**ROWS:**
-- start --
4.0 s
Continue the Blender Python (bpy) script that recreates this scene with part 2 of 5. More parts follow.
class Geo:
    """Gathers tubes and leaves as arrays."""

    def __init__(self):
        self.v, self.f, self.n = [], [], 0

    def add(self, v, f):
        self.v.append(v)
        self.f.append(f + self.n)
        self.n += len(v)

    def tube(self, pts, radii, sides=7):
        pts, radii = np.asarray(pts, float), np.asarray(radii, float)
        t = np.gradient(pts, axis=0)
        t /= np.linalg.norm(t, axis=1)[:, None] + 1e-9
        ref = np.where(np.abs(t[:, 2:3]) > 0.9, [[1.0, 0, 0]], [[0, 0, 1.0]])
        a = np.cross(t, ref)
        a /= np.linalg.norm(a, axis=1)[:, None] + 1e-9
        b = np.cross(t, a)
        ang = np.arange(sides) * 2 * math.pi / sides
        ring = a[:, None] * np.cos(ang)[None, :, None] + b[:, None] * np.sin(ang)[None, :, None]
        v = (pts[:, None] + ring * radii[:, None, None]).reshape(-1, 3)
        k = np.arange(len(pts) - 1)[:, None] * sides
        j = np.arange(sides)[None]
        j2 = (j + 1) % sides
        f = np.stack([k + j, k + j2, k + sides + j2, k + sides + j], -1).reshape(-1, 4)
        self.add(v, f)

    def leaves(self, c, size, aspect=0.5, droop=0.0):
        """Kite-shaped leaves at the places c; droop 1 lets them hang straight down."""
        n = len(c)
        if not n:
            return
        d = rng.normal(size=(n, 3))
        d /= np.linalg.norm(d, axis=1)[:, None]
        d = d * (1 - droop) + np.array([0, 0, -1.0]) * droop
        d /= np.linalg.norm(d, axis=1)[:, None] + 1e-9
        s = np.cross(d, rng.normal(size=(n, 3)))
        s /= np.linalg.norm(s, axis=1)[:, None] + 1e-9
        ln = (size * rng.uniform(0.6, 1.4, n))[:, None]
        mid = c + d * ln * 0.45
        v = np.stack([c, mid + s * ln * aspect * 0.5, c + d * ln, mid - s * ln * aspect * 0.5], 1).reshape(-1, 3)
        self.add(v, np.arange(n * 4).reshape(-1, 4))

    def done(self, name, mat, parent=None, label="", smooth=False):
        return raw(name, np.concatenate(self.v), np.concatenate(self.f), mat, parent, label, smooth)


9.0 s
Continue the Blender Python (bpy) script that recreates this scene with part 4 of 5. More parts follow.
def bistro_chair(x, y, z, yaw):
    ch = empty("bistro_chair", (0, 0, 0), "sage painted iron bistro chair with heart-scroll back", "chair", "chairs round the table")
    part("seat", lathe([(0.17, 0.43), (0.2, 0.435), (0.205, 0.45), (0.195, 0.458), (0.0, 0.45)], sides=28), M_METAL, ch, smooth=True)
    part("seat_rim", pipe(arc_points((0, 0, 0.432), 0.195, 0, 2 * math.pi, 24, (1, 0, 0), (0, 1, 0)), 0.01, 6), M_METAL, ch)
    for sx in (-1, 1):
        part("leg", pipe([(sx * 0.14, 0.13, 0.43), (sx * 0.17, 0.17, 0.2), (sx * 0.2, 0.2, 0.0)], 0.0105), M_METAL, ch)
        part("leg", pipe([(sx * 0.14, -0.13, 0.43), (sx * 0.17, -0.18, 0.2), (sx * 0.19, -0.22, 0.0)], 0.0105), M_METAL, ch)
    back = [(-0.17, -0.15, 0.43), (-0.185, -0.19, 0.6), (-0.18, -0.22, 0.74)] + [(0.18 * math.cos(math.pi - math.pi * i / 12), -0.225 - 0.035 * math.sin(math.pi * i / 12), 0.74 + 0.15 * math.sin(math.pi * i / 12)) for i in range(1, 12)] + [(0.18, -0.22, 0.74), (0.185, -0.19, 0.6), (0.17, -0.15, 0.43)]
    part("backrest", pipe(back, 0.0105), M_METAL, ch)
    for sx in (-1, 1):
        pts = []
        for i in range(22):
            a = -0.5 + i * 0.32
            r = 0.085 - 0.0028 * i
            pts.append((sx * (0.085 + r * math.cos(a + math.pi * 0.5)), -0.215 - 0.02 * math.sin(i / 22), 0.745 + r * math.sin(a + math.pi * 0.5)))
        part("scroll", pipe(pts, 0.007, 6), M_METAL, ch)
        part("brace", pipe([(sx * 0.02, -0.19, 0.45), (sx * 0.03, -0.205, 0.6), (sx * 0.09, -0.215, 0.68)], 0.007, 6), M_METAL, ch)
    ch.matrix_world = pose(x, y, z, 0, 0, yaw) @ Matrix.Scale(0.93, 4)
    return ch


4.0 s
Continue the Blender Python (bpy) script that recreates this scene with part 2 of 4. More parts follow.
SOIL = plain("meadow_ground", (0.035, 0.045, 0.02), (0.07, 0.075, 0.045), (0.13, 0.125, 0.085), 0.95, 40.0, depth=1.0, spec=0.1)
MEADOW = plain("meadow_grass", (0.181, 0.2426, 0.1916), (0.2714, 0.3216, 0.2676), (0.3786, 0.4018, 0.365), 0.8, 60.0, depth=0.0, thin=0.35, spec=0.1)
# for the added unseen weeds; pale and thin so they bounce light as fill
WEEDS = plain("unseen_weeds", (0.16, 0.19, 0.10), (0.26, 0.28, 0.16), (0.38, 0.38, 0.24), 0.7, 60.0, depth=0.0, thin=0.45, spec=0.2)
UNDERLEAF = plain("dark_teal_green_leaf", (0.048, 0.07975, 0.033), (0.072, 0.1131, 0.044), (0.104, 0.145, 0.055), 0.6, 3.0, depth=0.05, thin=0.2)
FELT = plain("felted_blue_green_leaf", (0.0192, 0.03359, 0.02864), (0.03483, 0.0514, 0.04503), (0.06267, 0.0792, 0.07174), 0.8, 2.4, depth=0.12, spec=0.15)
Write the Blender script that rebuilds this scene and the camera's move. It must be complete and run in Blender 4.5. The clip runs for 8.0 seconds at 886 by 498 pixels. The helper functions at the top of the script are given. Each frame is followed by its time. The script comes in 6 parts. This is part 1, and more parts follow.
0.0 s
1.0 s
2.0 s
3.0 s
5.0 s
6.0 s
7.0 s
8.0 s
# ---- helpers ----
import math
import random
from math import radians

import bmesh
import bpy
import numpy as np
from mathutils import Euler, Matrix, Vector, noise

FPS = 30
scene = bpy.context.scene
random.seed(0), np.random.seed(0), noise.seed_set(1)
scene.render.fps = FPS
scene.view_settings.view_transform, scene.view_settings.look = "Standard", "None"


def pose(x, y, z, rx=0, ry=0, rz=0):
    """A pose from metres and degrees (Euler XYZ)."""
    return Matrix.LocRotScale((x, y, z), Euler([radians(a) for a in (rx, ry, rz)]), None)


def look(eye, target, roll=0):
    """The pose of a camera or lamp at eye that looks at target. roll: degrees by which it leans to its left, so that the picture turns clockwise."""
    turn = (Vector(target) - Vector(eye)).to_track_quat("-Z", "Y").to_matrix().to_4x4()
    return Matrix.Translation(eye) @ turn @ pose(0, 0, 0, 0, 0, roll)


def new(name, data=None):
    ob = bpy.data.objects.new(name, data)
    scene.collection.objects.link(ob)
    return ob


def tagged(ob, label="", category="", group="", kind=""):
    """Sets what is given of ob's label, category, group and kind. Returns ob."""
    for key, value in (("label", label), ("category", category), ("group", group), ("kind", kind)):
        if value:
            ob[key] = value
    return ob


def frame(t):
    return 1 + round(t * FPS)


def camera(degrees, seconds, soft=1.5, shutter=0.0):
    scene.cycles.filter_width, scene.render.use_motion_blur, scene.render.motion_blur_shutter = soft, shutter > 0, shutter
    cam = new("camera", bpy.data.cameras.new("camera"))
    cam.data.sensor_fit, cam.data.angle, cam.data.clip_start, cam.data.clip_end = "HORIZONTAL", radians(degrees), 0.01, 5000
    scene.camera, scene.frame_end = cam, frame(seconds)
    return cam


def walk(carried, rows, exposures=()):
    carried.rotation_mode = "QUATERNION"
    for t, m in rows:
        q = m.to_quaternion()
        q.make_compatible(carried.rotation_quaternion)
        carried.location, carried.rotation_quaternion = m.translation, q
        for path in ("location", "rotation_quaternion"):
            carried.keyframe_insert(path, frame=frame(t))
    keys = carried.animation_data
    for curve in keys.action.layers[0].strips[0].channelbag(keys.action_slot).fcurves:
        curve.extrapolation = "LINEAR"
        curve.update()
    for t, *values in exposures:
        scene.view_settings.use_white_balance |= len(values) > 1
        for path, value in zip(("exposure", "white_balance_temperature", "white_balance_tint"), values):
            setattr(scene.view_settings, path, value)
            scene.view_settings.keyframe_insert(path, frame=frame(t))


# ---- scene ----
-- end --
**PROMPT:** Reproduce exactly, and only, the lines from the one that contains "ob[key] = value" down to the one that contains "shutter > 0, shutter", both ends included.

**EXERCISE RESPONSE:**
            ob[key] = value
    return ob


def frame(t):
    return 1 + round(t * FPS)


def camera(degrees, seconds, soft=1.5, shutter=0.0):
    scene.cycles.filter_width, scene.render.use_motion_blur, scene.render.motion_blur_shutter = soft, shutter > 0, shutter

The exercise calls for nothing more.